# START OF DATA LINES

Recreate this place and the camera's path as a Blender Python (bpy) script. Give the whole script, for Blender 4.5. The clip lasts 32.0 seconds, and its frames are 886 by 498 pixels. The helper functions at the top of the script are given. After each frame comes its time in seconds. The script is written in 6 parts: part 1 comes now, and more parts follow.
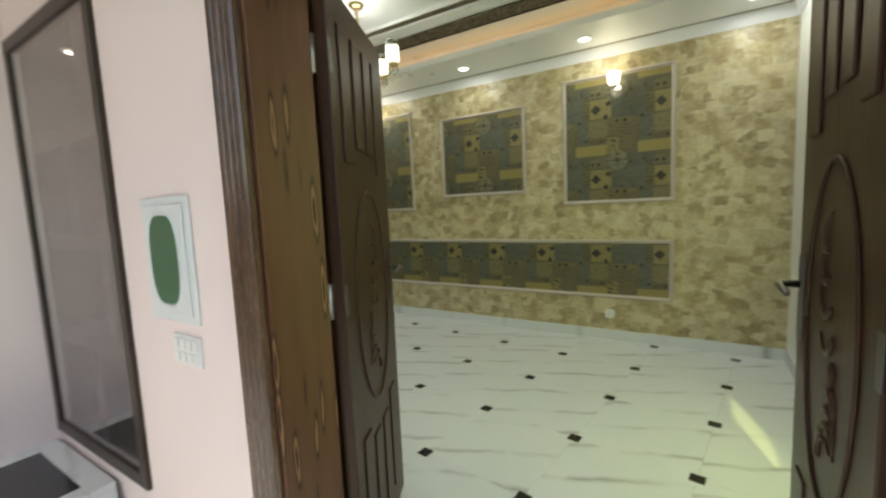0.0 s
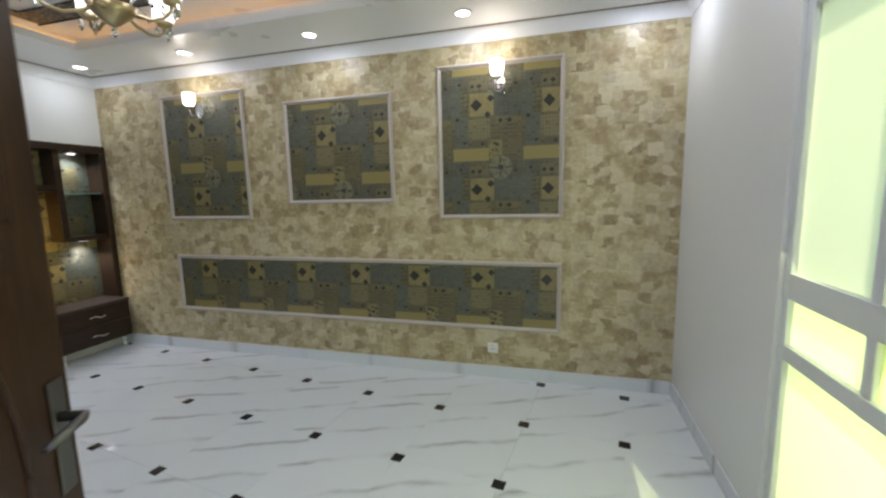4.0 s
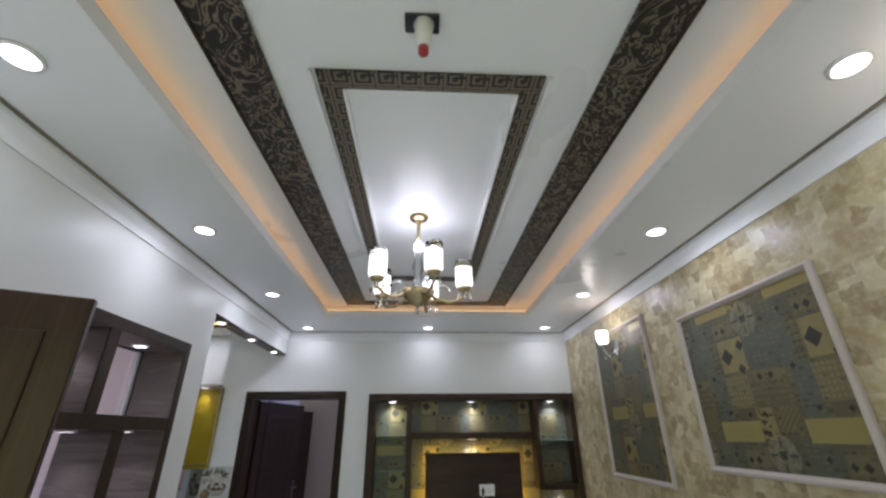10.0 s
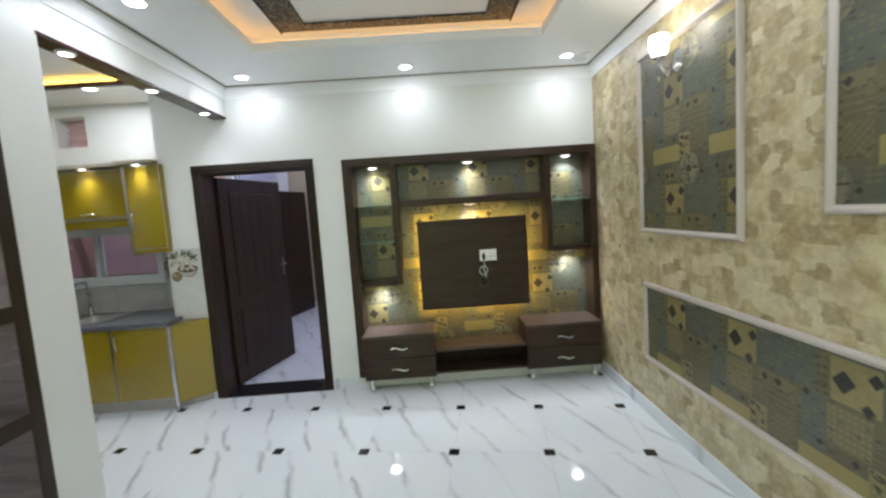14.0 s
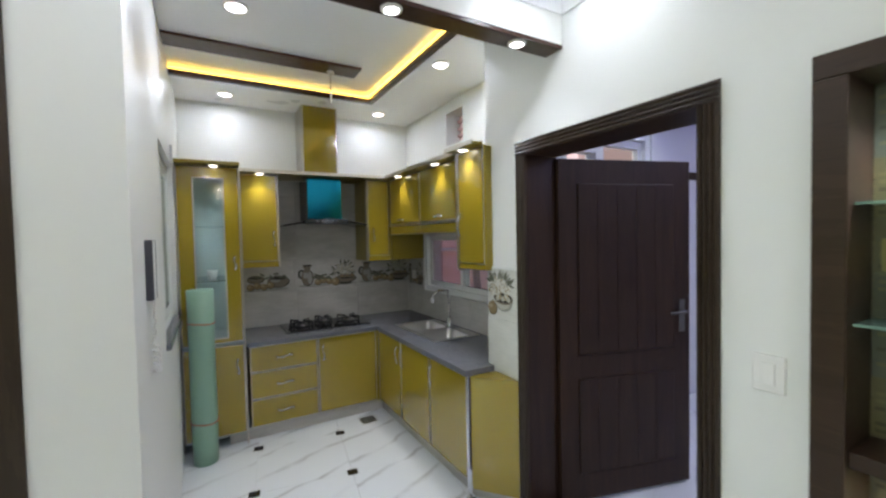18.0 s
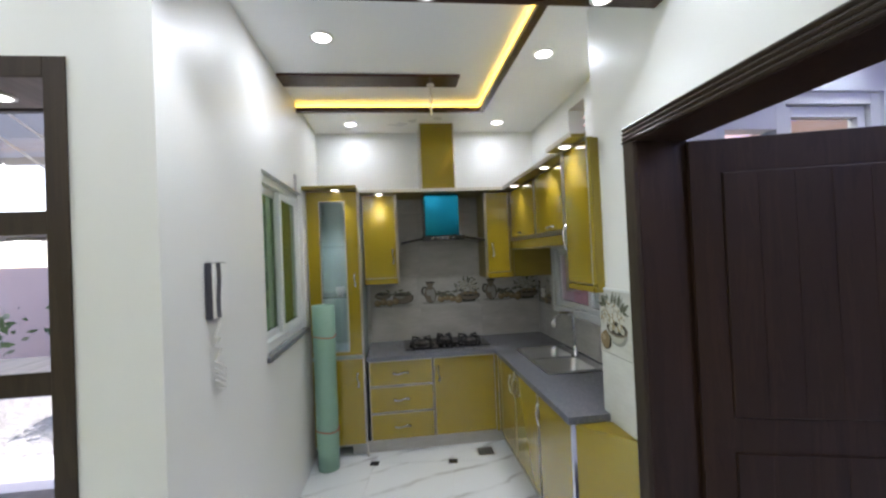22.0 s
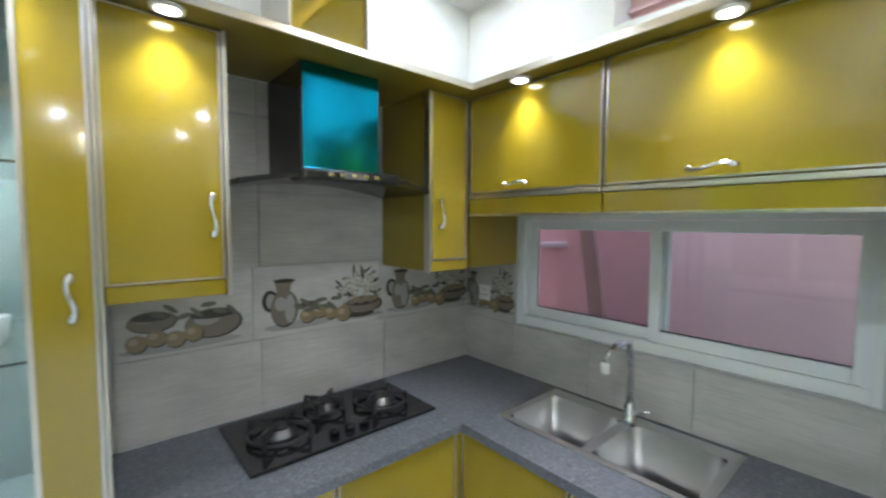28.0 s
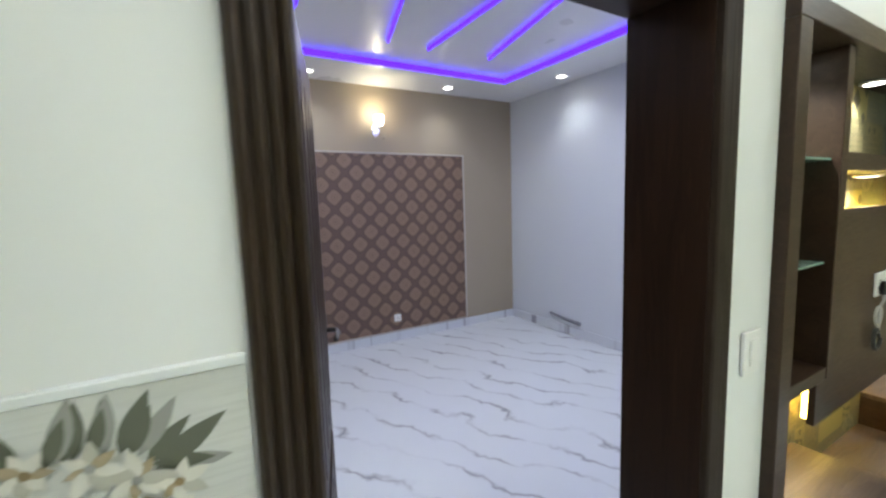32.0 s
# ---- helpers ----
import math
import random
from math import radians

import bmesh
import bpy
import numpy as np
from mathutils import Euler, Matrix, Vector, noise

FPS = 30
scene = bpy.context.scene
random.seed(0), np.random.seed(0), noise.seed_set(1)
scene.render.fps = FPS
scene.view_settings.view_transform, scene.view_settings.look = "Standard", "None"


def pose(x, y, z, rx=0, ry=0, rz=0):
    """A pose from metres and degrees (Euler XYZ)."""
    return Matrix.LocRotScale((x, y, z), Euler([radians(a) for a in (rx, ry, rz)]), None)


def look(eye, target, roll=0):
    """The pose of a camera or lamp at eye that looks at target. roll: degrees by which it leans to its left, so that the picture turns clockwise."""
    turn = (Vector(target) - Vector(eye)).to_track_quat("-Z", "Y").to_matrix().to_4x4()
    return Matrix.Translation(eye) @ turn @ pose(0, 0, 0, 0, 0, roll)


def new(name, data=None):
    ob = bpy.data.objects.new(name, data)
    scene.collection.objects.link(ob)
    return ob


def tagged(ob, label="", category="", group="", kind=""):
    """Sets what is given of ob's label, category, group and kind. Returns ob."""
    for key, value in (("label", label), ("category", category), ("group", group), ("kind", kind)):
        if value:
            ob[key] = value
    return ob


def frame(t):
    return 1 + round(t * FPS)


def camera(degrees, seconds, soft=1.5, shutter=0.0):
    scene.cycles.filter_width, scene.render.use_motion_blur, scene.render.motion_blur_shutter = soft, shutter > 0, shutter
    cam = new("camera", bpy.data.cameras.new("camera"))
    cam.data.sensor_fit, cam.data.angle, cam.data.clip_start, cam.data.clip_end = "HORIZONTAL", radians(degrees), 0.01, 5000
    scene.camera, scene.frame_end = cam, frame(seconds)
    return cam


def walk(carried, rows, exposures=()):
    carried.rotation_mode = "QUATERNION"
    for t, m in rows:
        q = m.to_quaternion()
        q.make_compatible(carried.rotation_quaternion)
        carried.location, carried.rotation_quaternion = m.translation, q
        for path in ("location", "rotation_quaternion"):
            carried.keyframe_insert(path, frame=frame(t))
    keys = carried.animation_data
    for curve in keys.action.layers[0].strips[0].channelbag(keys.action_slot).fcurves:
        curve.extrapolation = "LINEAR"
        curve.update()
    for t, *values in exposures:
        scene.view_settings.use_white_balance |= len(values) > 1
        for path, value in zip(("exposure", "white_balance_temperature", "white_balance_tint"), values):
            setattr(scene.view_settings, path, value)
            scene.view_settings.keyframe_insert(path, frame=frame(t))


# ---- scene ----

# END OF DATA LINES

EXERCISE DIRECTIONS:
Transcribe the listing above verbatim. Omit the pictures.

TASK SOLUTION:
Recreate this place and the camera's path as a Blender Python (bpy) script. Give the whole script, for Blender 4.5. The clip lasts 32.0 seconds, and its frames are 886 by 498 pixels. The helper functions at the top of the script are given. After each frame comes its time in seconds. The script is written in 6 parts: part 1 comes now, and more parts follow.
0.0 s
4.0 s
10.0 s
14.0 s
18.0 s
22.0 s
28.0 s
32.0 s
# ---- helpers ----
import math
import random
from math import radians

import bmesh
import bpy
import numpy as np
from mathutils import Euler, Matrix, Vector, noise

FPS = 30
scene = bpy.context.scene
random.seed(0), np.random.seed(0), noise.seed_set(1)
scene.render.fps = FPS
scene.view_settings.view_transform, scene.view_settings.look = "Standard", "None"


def pose(x, y, z, rx=0, ry=0, rz=0):
    """A pose from metres and degrees (Euler XYZ)."""
    return Matrix.LocRotScale((x, y, z), Euler([radians(a) for a in (rx, ry, rz)]), None)


def look(eye, target, roll=0):
    """The pose of a camera or lamp at eye that looks at target. roll: degrees by which it leans to its left, so that the picture turns clockwise."""
    turn = (Vector(target) - Vector(eye)).to_track_quat("-Z", "Y").to_matrix().to_4x4()
    return Matrix.Translation(eye) @ turn @ pose(0, 0, 0, 0, 0, roll)


def new(name, data=None):
    ob = bpy.data.objects.new(name, data)
    scene.collection.objects.link(ob)
    return ob


def tagged(ob, label="", category="", group="", kind=""):
    """Sets what is given of ob's label, category, group and kind. Returns ob."""
    for key, value in (("label", label), ("category", category), ("group", group), ("kind", kind)):
        if value:
            ob[key] = value
    return ob


def frame(t):
    return 1 + round(t * FPS)


def camera(degrees, seconds, soft=1.5, shutter=0.0):
    scene.cycles.filter_width, scene.render.use_motion_blur, scene.render.motion_blur_shutter = soft, shutter > 0, shutter
    cam = new("camera", bpy.data.cameras.new("camera"))
    cam.data.sensor_fit, cam.data.angle, cam.data.clip_start, cam.data.clip_end = "HORIZONTAL", radians(degrees), 0.01, 5000
    scene.camera, scene.frame_end = cam, frame(seconds)
    return cam


def walk(carried, rows, exposures=()):
    carried.rotation_mode = "QUATERNION"
    for t, m in rows:
        q = m.to_quaternion()
        q.make_compatible(carried.rotation_quaternion)
        carried.location, carried.rotation_quaternion = m.translation, q
        for path in ("location", "rotation_quaternion"):
            carried.keyframe_insert(path, frame=frame(t))
    keys = carried.animation_data
    for curve in keys.action.layers[0].strips[0].channelbag(keys.action_slot).fcurves:
        curve.extrapolation = "LINEAR"
        curve.update()
    for t, *values in exposures:
        scene.view_settings.use_white_balance |= len(values) > 1
        for path, value in zip(("exposure", "white_balance_temperature", "white_balance_tint"), values):
            setattr(scene.view_settings, path, value)
            scene.view_settings.keyframe_insert(path, frame=frame(t))


# ---- scene ----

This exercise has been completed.